> **Set task**
Without the pictures, output the records below word for word.

■ ■ ■ ■ ■ ■ ■

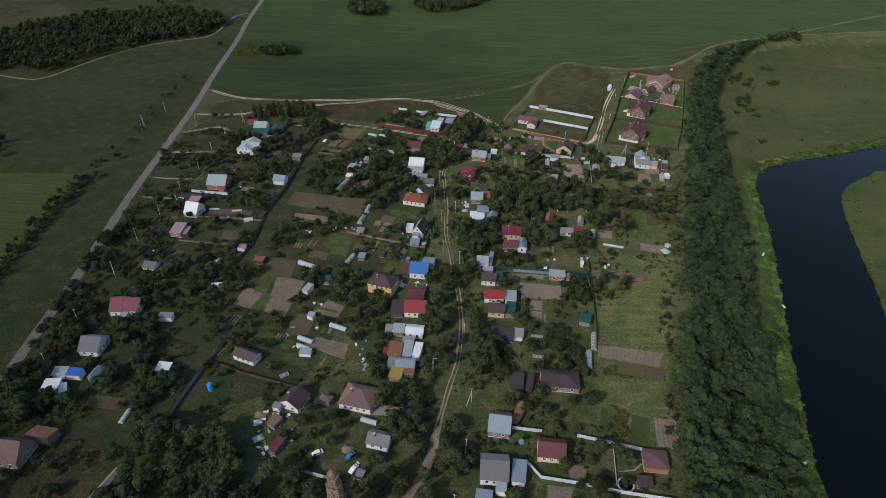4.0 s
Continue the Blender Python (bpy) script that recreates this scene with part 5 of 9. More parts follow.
h = house('hut', -148.3, 212.8, -6.9, 'hut with gabled blue-grey steel roof and turquoise walls', 'hut', 'garden sheds')
body(h, -148.3, 212.8, -6.9, 4.4, 6.3, 2.8, 1.6, 'gy', 'blue_steel', 'teal', openings=False, base=0.1, over=0.15)
h = house('shed', -163, 205, 6.9, 'shed with sloping white sheet roof and white walls', 'shed', 'garden sheds')
body(h, -163, 205, 6.9, 6.8, 5.8, 3.0, 0.8, 'shed', 'white_roof', 'white', openings=False, base=0.1)
h = house('shed', -157.2, 203.1, 25.4, 'shed with sloping pale galvanised steel roof and grey board walls', 'shed', 'garden sheds')
body(h, -157.2, 203.1, 25.4, 3.1, 6.7, 2.4, 0.8, 'shed', 'steel', 'wood', openings=False, base=0.1, over=0.15)
h = house('shed', -121.5, 218.4, -3.9, 'shed with sloping white sheet roof and grey board walls', 'shed', 'garden sheds')
body(h, -121.5, 218.4, -3.9, 6.2, 4.9, 2.4, 0.7, 'shed', 'white_roof', 'wood', openings=False, base=0.1, over=0.15)
h = house('house', -156.2, 170.7, -7.1, 'steep maroon-roofed house with a wooden porch', 'house', 'village houses')
body(h, -157.6, 172.6, -4.1, 9.8, 11.2, 3.4, 6.0, 'gx', 'dull_maroon', 'wood', seam=0.7, floors=2)
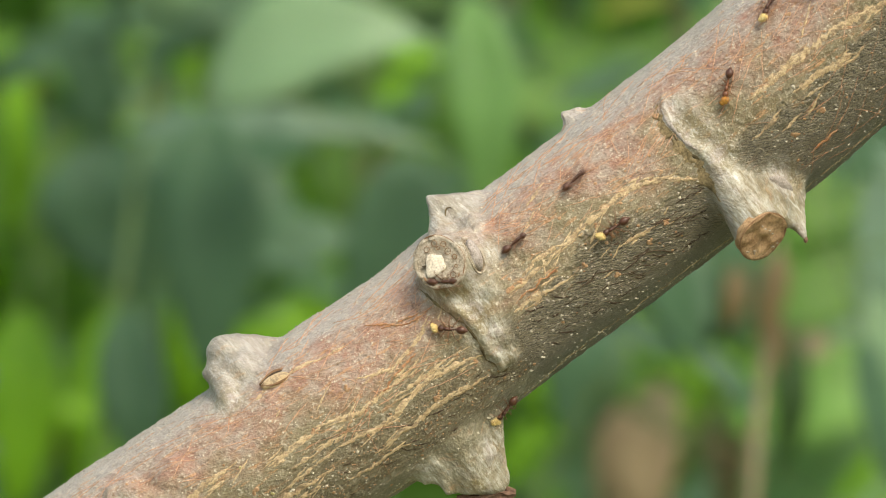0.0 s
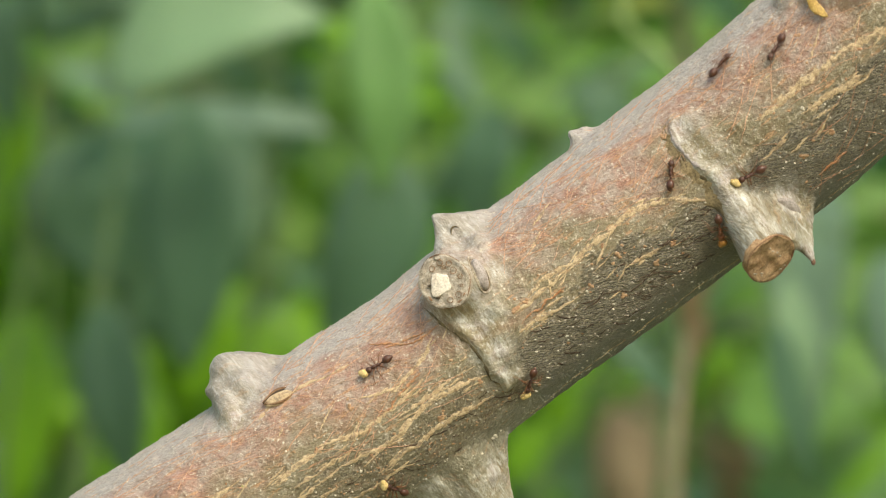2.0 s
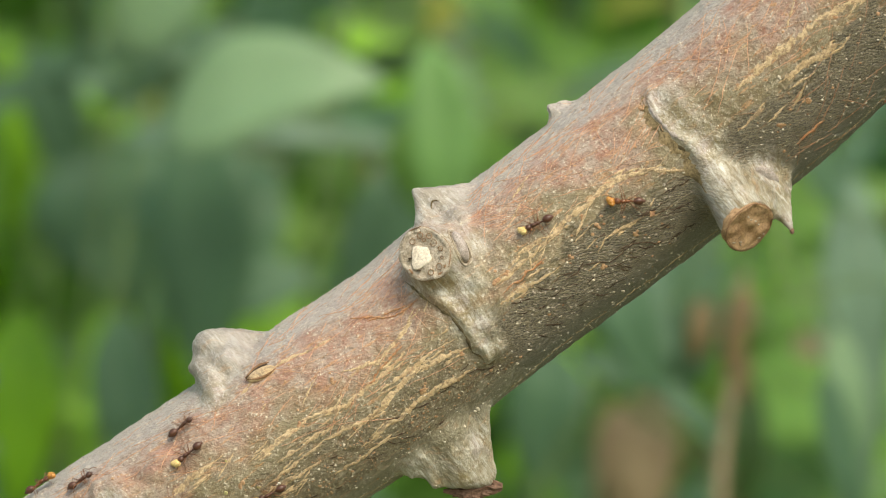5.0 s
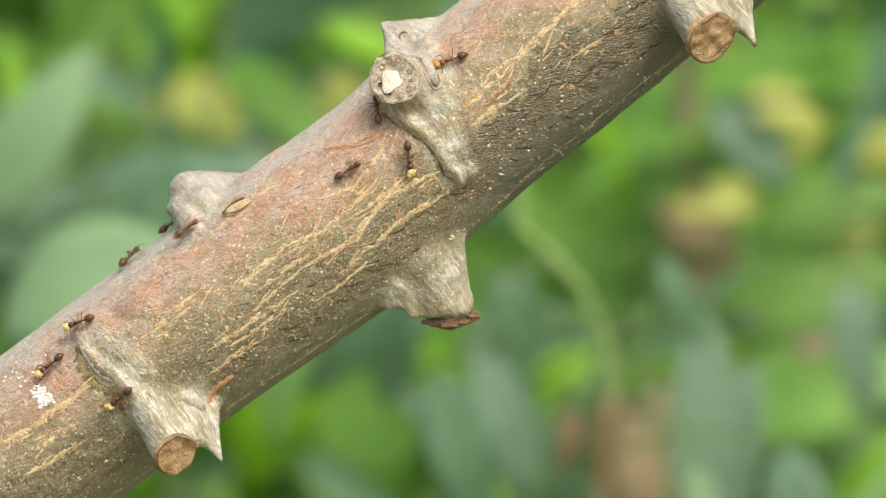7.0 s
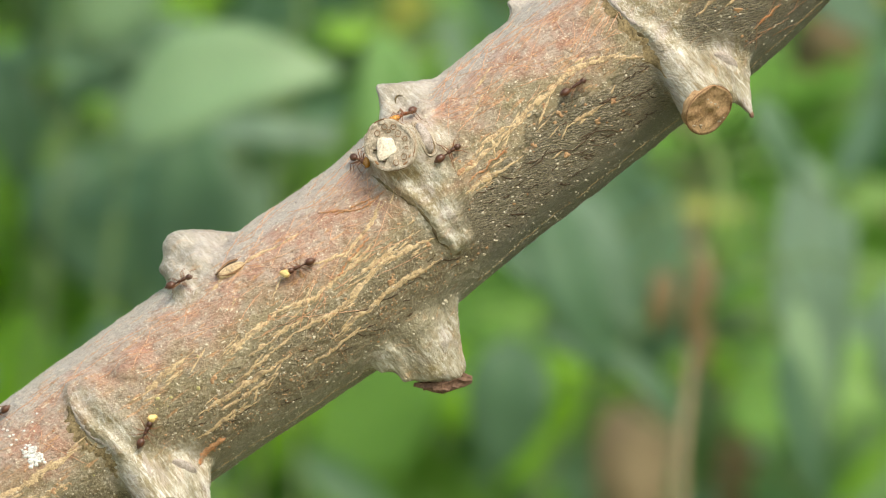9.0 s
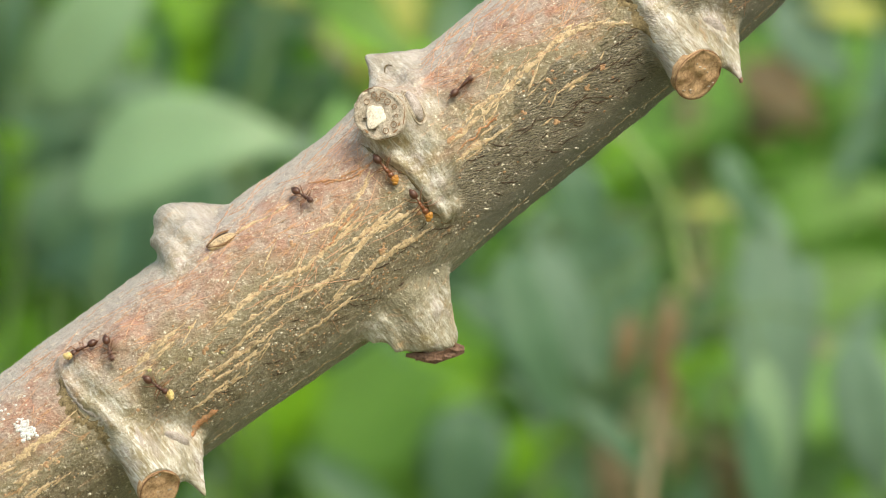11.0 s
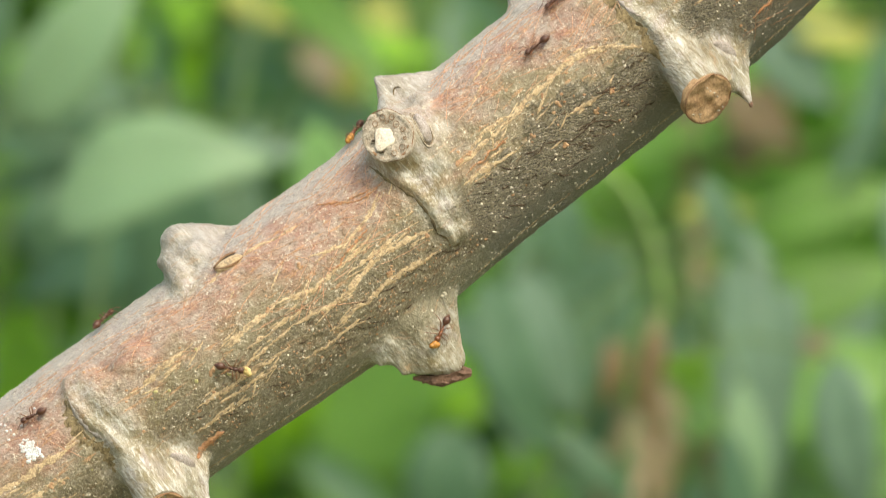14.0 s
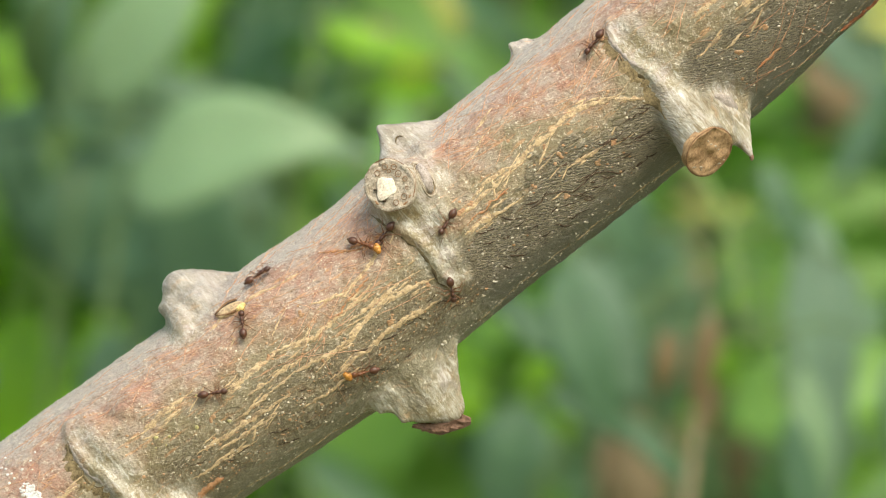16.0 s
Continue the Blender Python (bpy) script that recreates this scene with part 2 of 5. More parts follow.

■ ■ ■ ■ ■ ■ ■

> **Solution for this problem**
4.0 s
Continue the Blender Python (bpy) script that recreates this scene with part 5 of 9. More parts follow.
h = house('hut', -148.3, 212.8, -6.9, 'hut with gabled blue-grey steel roof and turquoise walls', 'hut', 'garden sheds')
body(h, -148.3, 212.8, -6.9, 4.4, 6.3, 2.8, 1.6, 'gy', 'blue_steel', 'teal', openings=False, base=0.1, over=0.15)
h = house('shed', -163, 205, 6.9, 'shed with sloping white sheet roof and white walls', 'shed', 'garden sheds')
body(h, -163, 205, 6.9, 6.8, 5.8, 3.0, 0.8, 'shed', 'white_roof', 'white', openings=False, base=0.1)
h = house('shed', -157.2, 203.1, 25.4, 'shed with sloping pale galvanised steel roof and grey board walls', 'shed', 'garden sheds')
body(h, -157.2, 203.1, 25.4, 3.1, 6.7, 2.4, 0.8, 'shed', 'steel', 'wood', openings=False, base=0.1, over=0.15)
h = house('shed', -121.5, 218.4, -3.9, 'shed with sloping white sheet roof and grey board walls', 'shed', 'garden sheds')
body(h, -121.5, 218.4, -3.9, 6.2, 4.9, 2.4, 0.7, 'shed', 'white_roof', 'wood', openings=False, base=0.1, over=0.15)
h = house('house', -156.2, 170.7, -7.1, 'steep maroon-roofed house with a wooden porch', 'house', 'village houses')
body(h, -157.6, 172.6, -4.1, 9.8, 11.2, 3.4, 6.0, 'gx', 'dull_maroon', 'wood', seam=0.7, floors=2)
0.0 s
2.0 s
5.0 s
7.0 s
9.0 s
11.0 s
14.0 s
16.0 s
Continue the Blender Python (bpy) script that recreates this scene with part 2 of 5. More parts follow.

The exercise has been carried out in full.